— Task to complete —
Copy the data precisely, character for character, and leave out every picture.

— Provided material —

——

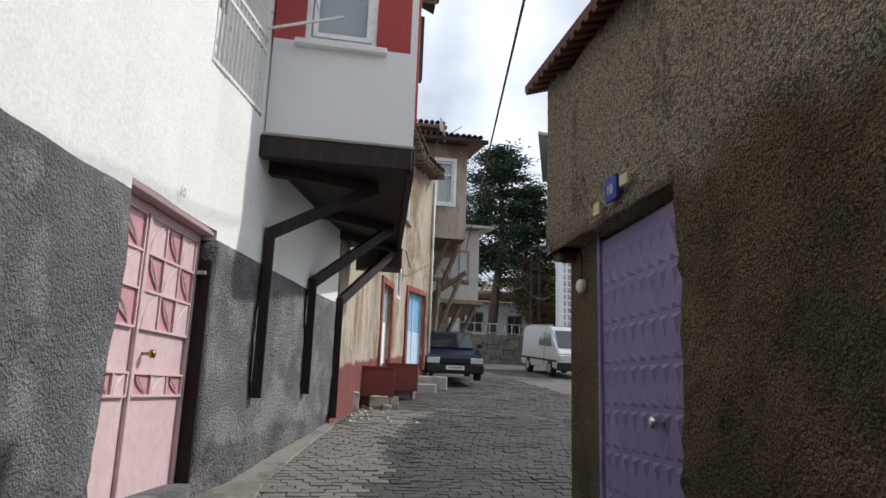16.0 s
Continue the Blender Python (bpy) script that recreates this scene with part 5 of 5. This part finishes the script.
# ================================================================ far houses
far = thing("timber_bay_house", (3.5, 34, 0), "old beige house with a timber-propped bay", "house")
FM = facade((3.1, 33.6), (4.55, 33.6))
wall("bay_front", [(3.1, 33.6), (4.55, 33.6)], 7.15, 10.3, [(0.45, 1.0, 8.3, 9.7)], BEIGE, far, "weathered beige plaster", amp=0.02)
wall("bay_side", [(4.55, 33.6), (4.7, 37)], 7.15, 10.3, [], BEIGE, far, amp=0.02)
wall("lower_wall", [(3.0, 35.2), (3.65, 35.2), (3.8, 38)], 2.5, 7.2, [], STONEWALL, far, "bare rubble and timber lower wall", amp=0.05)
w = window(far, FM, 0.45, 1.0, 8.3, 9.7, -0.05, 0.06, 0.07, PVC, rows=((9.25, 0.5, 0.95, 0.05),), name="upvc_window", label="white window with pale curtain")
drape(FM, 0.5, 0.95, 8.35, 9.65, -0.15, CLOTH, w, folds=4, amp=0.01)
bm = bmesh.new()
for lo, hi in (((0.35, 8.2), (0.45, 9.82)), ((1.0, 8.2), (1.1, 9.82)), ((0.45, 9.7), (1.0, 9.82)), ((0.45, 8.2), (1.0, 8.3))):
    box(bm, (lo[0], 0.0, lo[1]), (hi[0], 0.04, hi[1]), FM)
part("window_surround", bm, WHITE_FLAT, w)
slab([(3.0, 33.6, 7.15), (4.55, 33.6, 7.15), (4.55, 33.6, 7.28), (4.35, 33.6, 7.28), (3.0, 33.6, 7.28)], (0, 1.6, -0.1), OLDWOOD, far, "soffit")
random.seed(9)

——

— Response to this task —
16.0 s
Continue the Blender Python (bpy) script that recreates this scene with part 5 of 5. This part finishes the script.
# ================================================================ far houses
far = thing("timber_bay_house", (3.5, 34, 0), "old beige house with a timber-propped bay", "house")
FM = facade((3.1, 33.6), (4.55, 33.6))
wall("bay_front", [(3.1, 33.6), (4.55, 33.6)], 7.15, 10.3, [(0.45, 1.0, 8.3, 9.7)], BEIGE, far, "weathered beige plaster", amp=0.02)
wall("bay_side", [(4.55, 33.6), (4.7, 37)], 7.15, 10.3, [], BEIGE, far, amp=0.02)
wall("lower_wall", [(3.0, 35.2), (3.65, 35.2), (3.8, 38)], 2.5, 7.2, [], STONEWALL, far, "bare rubble and timber lower wall", amp=0.05)
w = window(far, FM, 0.45, 1.0, 8.3, 9.7, -0.05, 0.06, 0.07, PVC, rows=((9.25, 0.5, 0.95, 0.05),), name="upvc_window", label="white window with pale curtain")
drape(FM, 0.5, 0.95, 8.35, 9.65, -0.15, CLOTH, w, folds=4, amp=0.01)
bm = bmesh.new()
for lo, hi in (((0.35, 8.2), (0.45, 9.82)), ((1.0, 8.2), (1.1, 9.82)), ((0.45, 9.7), (1.0, 9.82)), ((0.45, 8.2), (1.0, 8.3))):
    box(bm, (lo[0], 0.0, lo[1]), (hi[0], 0.04, hi[1]), FM)
part("window_surround", bm, WHITE_FLAT, w)
slab([(3.0, 33.6, 7.15), (4.55, 33.6, 7.15), (4.55, 33.6, 7.28), (4.35, 33.6, 7.28), (3.0, 33.6, 7.28)], (0, 1.6, -0.1), OLDWOOD, far, "soffit")
random.seed(9)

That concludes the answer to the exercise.